PARCC sometimes mimics that process with a question like this, which requires students to first write out the expression they’d use to find the answer.

Regardless of whether a question is multiple choice or open response, clarity matters a lot. That’s a particularly important consideration on math tests, where you run the risk of a student getting a question wrong because of weak reading skills rather than weak math skills.

Daro pointed to this ACT Aspire question as an example of “inconsiderate” writing:

He suggested the phrasing could have been made better for a fifth grader by using consistent language and saying “Mario divided his circle into two equal sections.” And the instructions were particularly confusing. “Selecting a word that names the fraction?” Daro said. “That’s like a grammarian talking, not a fifth grader.”

The range of ambiguity in question phrasing is highlighted by these two PARCC items.

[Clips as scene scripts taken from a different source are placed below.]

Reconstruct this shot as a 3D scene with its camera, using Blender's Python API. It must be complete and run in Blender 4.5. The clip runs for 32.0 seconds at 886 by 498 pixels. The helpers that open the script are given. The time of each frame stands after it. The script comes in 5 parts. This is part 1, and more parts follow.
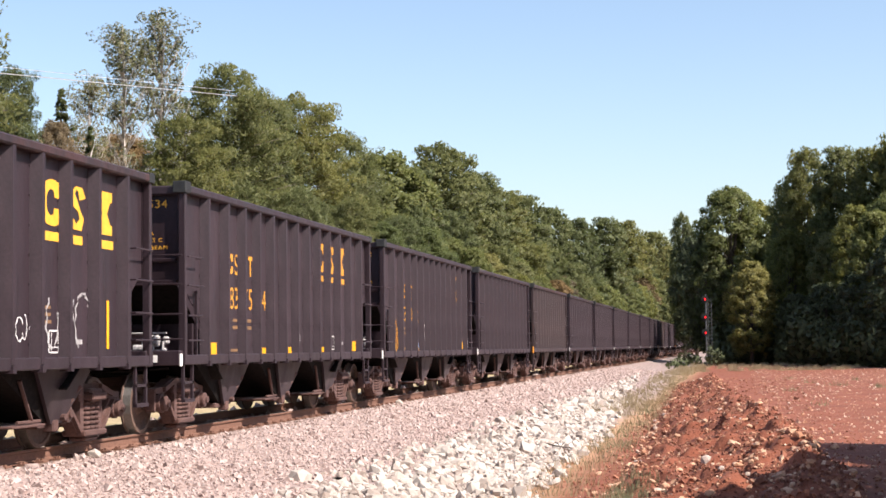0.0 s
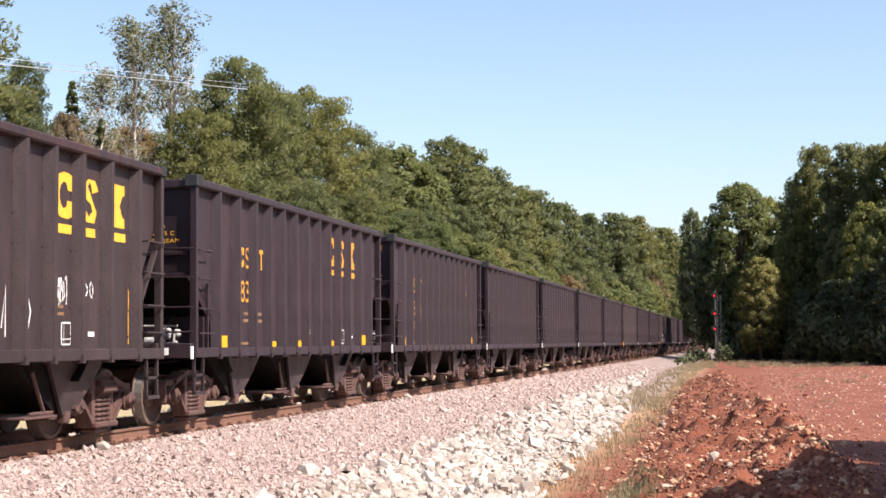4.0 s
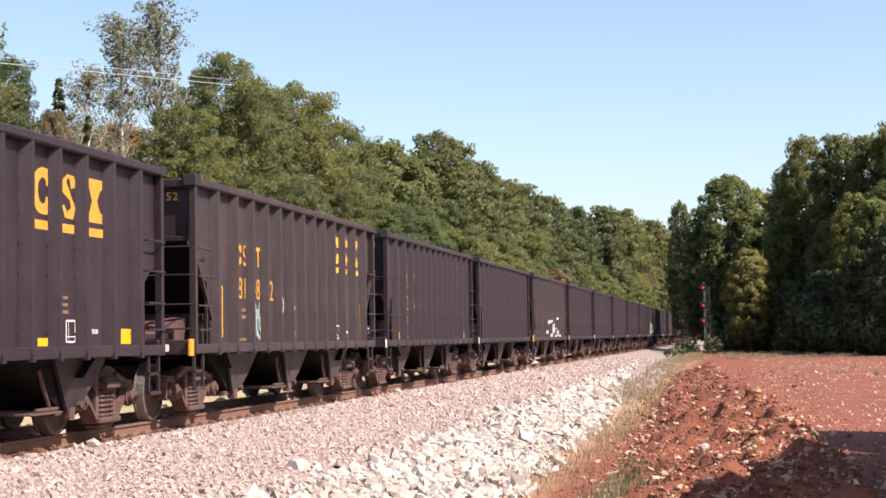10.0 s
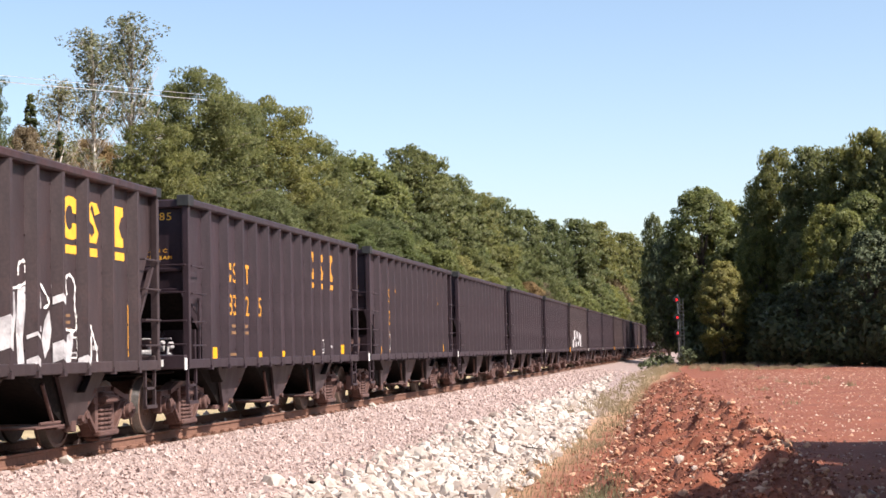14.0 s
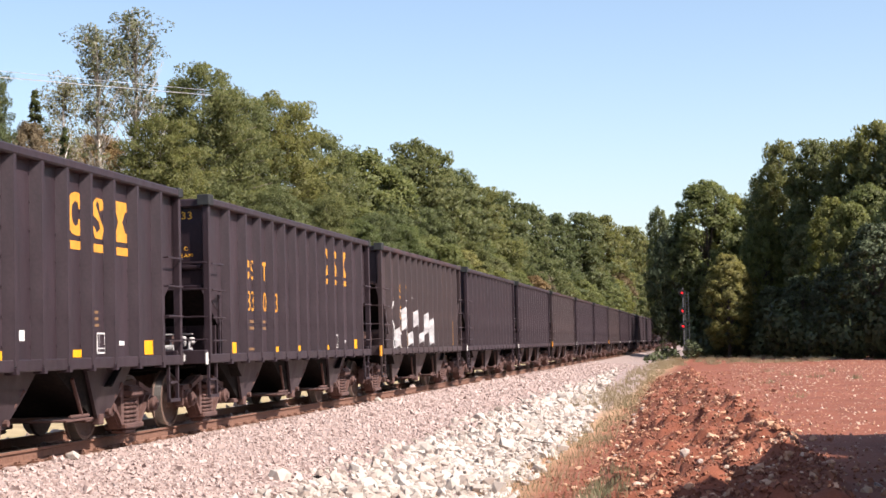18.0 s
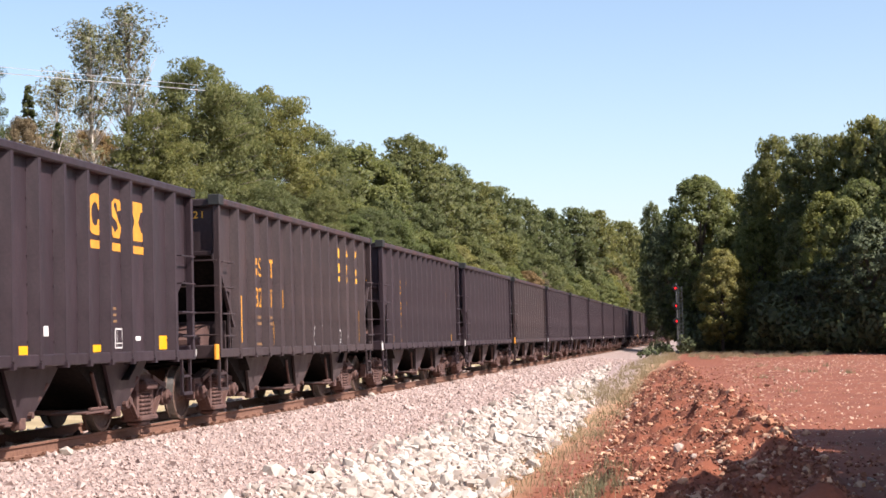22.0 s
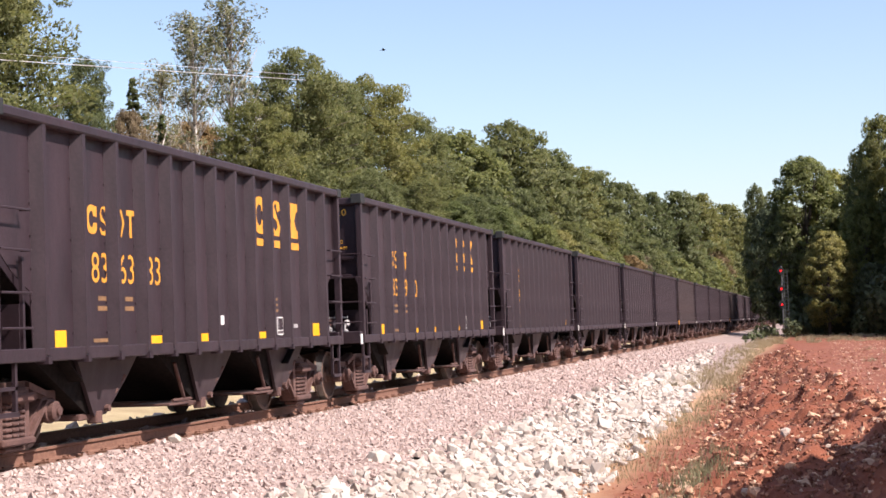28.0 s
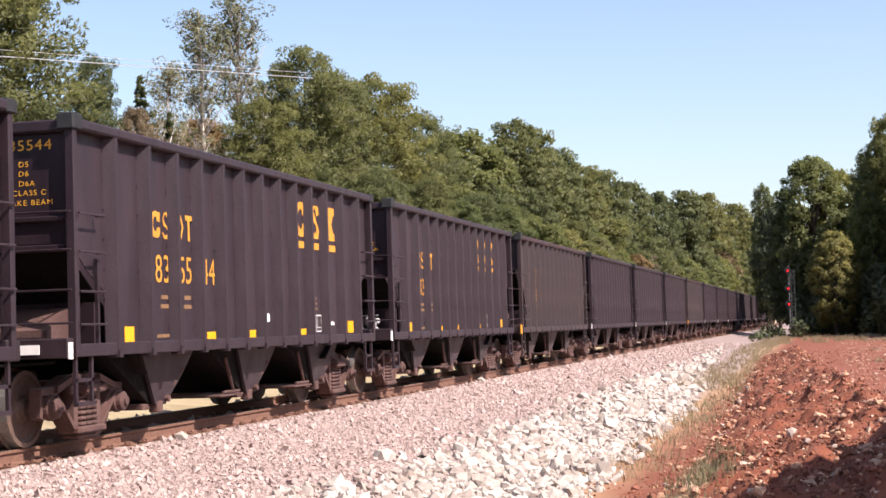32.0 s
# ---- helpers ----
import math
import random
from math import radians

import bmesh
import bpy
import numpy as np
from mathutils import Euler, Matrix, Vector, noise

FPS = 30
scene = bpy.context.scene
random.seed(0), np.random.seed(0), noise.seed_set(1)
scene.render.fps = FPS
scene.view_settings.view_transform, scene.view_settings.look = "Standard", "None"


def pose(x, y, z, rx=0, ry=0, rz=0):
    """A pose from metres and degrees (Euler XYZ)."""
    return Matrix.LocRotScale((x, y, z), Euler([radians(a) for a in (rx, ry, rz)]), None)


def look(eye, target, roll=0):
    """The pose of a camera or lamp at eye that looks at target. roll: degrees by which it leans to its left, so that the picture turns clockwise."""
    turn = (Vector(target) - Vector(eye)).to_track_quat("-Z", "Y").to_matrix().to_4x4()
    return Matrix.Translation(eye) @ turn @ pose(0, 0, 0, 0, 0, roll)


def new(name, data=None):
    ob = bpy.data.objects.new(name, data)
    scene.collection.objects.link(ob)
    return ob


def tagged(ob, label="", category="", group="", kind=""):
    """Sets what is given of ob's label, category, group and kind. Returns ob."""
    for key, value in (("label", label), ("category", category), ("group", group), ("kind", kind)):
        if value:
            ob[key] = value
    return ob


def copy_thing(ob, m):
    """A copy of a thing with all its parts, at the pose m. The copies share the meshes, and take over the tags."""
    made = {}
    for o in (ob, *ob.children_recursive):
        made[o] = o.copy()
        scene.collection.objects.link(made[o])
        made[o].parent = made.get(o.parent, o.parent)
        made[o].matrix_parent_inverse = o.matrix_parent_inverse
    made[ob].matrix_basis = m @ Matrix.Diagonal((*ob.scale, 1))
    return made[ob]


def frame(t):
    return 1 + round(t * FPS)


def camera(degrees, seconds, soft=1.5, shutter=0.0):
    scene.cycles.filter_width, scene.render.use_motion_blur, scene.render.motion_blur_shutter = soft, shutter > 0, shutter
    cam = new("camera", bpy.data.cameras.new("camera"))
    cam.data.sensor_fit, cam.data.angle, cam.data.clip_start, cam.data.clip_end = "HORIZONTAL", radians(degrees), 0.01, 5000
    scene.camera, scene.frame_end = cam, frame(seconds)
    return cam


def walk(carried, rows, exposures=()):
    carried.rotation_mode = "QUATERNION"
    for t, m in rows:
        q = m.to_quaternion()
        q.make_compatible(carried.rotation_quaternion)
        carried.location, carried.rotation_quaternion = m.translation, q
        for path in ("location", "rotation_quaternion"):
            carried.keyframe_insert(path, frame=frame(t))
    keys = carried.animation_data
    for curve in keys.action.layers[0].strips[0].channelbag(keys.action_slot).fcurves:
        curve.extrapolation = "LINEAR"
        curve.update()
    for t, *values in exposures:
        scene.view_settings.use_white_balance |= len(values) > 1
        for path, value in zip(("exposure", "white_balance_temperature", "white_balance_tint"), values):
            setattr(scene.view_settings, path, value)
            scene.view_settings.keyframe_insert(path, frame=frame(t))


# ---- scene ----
import itertools
# Railway cutting with a long coal train; rail head at z = 0, the track runs along +y.
EYE = (0.0, 0.0, 1.247)
# seconds, yaw (to the left of +y), pitch, roll in degrees
PATH = [
    (0, 10.692, 3.599, -0.731), (0.5, 10.713, 3.372, -0.500), (1, 10.716, 3.252, -0.455), (1.5, 10.820, 3.097, -0.522),
    (2, 10.976, 3.116, -0.484), (2.5, 11.090, 3.211, -0.488), (3, 11.111, 3.412, -0.427), (3.5, 11.073, 3.383, -0.383),
    (5.5, 10.970, 3.537, -0.307), (6, 10.833, 3.534, -0.441), (6.5, 10.624, 3.529, -0.270), (7, 10.710, 3.227, -0.353),
    (7.5, 10.734, 3.051, -0.353), (8, 10.651, 2.991, -0.394), (8.5, 10.561, 2.967, -0.653), (9, 10.530, 3.021, -0.663),
    (9.5, 10.533, 3.110, -0.784), (10, 10.630, 3.193, -0.860), (10.5, 10.566, 3.461, -0.827), (11, 10.392, 3.786, -0.859),
    (11.5, 10.266, 3.845, -0.903), (12, 10.163, 3.833, -0.996), (12.5, 10.007, 3.817, -0.988), (13, 9.859, 3.798, -0.943),
    (13.5, 9.721, 3.769, -1.139), (14, 9.675, 3.673, -1.269), (14.5, 9.690, 3.656, -1.558), (16.5, 9.870, 3.649, -1.530),
    (17, 9.908, 3.587, -1.476), (17.5, 9.919, 3.463, -1.479), (18, 9.861, 3.472, -1.487), (18.5, 9.867, 3.486, -1.447),
    (19, 9.923, 3.367, -1.299), (19.5, 9.959, 3.229, -1.444), (20, 9.869, 3.182, -1.505), (20.5, 9.771, 3.087, -1.478),
    (21, 9.629, 3.082, -1.522), (21.5, 9.631, 3.078, -1.504), (22, 9.636, 3.290, -1.537), (22.5, 9.688, 3.531, -1.679),
    (23, 9.749, 3.729, -1.858), (23.5, 9.811, 3.756, -1.817), (24, 9.785, 3.732, -1.959), (24.5, 9.887, 3.654, -1.923),
    (26.5, 10.573, 3.253, -2.258), (27, 12.492, 3.045, -2.466), (27.5, 13.597, 2.841, -2.250), (28, 13.329, 2.904, -2.062),
    (28.5, 12.634, 3.013, -2.134), (29, 12.766, 3.099, -2.204), (29.5, 13.142, 3.013, -2.270), (30, 13.400, 3.019, -2.274),
    (30.5, 13.561, 2.925, -2.092), (31, 13.515, 2.808, -1.987), (31.5, 13.497, 2.824, -2.029), (32, 13.573, 2.859, -1.832),
]


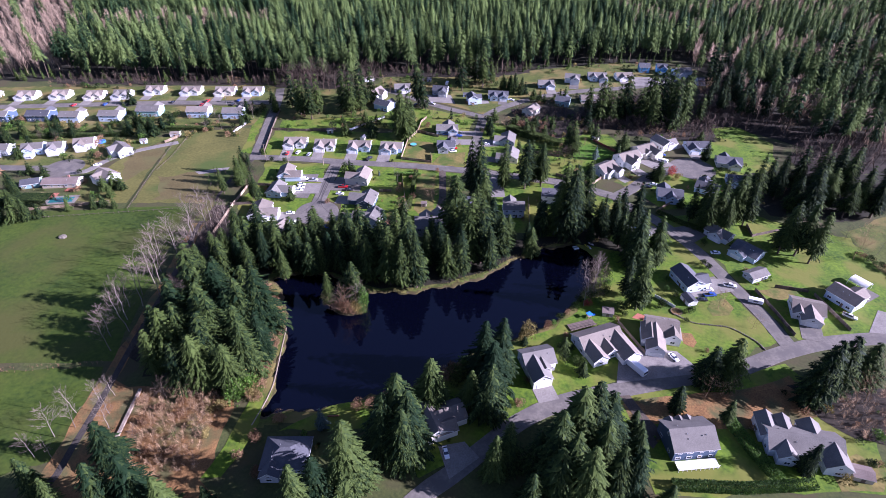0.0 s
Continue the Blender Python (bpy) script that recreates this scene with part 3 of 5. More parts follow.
# east side
house(93.4, 307, 36, 13, 11.5, "white", "tan", eave=4.2, rise=2.8, wings=[(-0.25, -1, 5, 1.6, False), (0.6, -1, 5.5, 4, G)], drive=6, beside="beside the east street", vents=4)
house(110.5, 322, 28, 15, 11, "white", "tan", eave=4.2, rise=2.8, wings=[(-0.3, -1, 6.5, 5.5, G), (0.45, -1, 4.5, 1.6, False)], drive=7, beside="beside the east street")
house(124, 333, 28, 14, 11, "cream", "tan", eave=4.2, rise=2.8, wings=[(-0.2, -1, 4.5, 1.2, False), (0.55, -1, 6.5, 5, G)], drive=7, beside="beside the east street")
house(139.2, 344.5, -64, 13, 9.5, "white", "grey", eave=4.2, wings=[(0.5, 1, 7, 3, G)], drive=6, beside="beside the turning place")
house(161.5, 342, 1, 15, 10, "pale_blue", "slate", wings=[(-0.5, -1, 7.5, 4, G)], drive=8, beside="beside the turning place")
house(124.6, 278.5, -11, 14, 11, "pale_blue", "slate", wings=[(0.1, -1, 6, 2.5, False), (-0.4, 1, 7, 3, G)], beside="inside the street bend")
house(149, 286.5, -30, 13, 10, "pale_blue", "slate", wings=[(-0.4, 1, 7, 4, G)], beside="beside clipped yews")
house(174, 320, -11, 15, 11, "cream", "slate", wings=[(0.4, -1, 7, 3, G), (-0.2, 1, 6, 2, False)], beside="beside a sunny meadow")
house(171, 296, -12, 14, 10, "pale_blue", "slate", wings=[(-0.5, -1, 7, 3, G)], beside="among firs")
house(138.5, 239.5, -52, 13, 7.5, "white", "grey", wings=[(0.1, -1, 7, 2, G)], beside="beside the sloping street")
house(147, 224.5, -52, 13, 10.5, "pale_blue", "slate", wings=[(-0.3, -1, 8, 3, G)], beside="beside the sloping street")
house(109.5, 201.5, -74, 14, 9.5, "pale_blue", "slate", eave=4.2, wings=[(0.45, 1, 7, 3, G)], drive=8, beside="beside parked cars")
house(143.5, 206.5, 24, 10, 6.5, "grey", "grey", eave=2.7, rise=1.4, beside="among stored goods", vents=1)
house(155.5, 183.5, -18, 13, 11, "white", "tan", wings=[(0.1, -1, 8, 5, G), (-0.6, -1, 5, 1.5, False)], drive=8, beside="on a fenced corner lawn")
house(176, 190.5, -60, 13, 10, "pale_blue", "tan", eave=4.2, wings=[(0.3, 1, 7, 3, G)], drive=10, beside="beside a white carport")
# south side of the pond
house(88, 169, -12, 13, 10.5, "white", "tan", eave=4.0, rise=3.0, wings=[(-0.75, -1, 6.5, 5, False), (-0.45, -1, 7, 10, G), (0.7, -1, 6, 2, False)], beside="beside a wide gravel drive", vents=4)
house(60.5, 162, 22, 19, 11, "white", "tan", eave=3.4, rise=3.0, wings=[(0.75, -1, 8, 9, G), (-0.6, -1, 6.5, 6, False), (0.1, -1, 5, 4, False)], beside="beside the pond")
house(34.3, 150, 16, 12.5, 10, "white", "grey", eave=4.4, rise=2.8, wings=[(-0.35, -1, 7.5, 7, G), (0.1, -1, 5, 3, False)], drive=6, beside="beside the pond")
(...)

The first question’s wording is straightforward, the experts said. The second is more convoluted. In part it’s because the questions are attempting to assess different things. The first just checks if students can subtract fractions, while the second tries to measure students reasoning. (If you’re curious but all the fractions are making you cross-eyed, the correct answer is B and E.)

Daro criticized the test makers for using multiple choice at all to attempt to test how students think. “Multiple choice is the wrong genre for that,” he said. “Either have the kid produce the argument or show them a single argument and have them critique that.”

He also cautioned against blaming Common Core for poorly written test questions – particularly when many, if not all of these items could have been on old exams. Many people think that “whenever you see something that looks odd, it’s because of the Common Core, but that’s just not true,” he said. “Standards can differ in ways that don’t manifest in different items on a test.”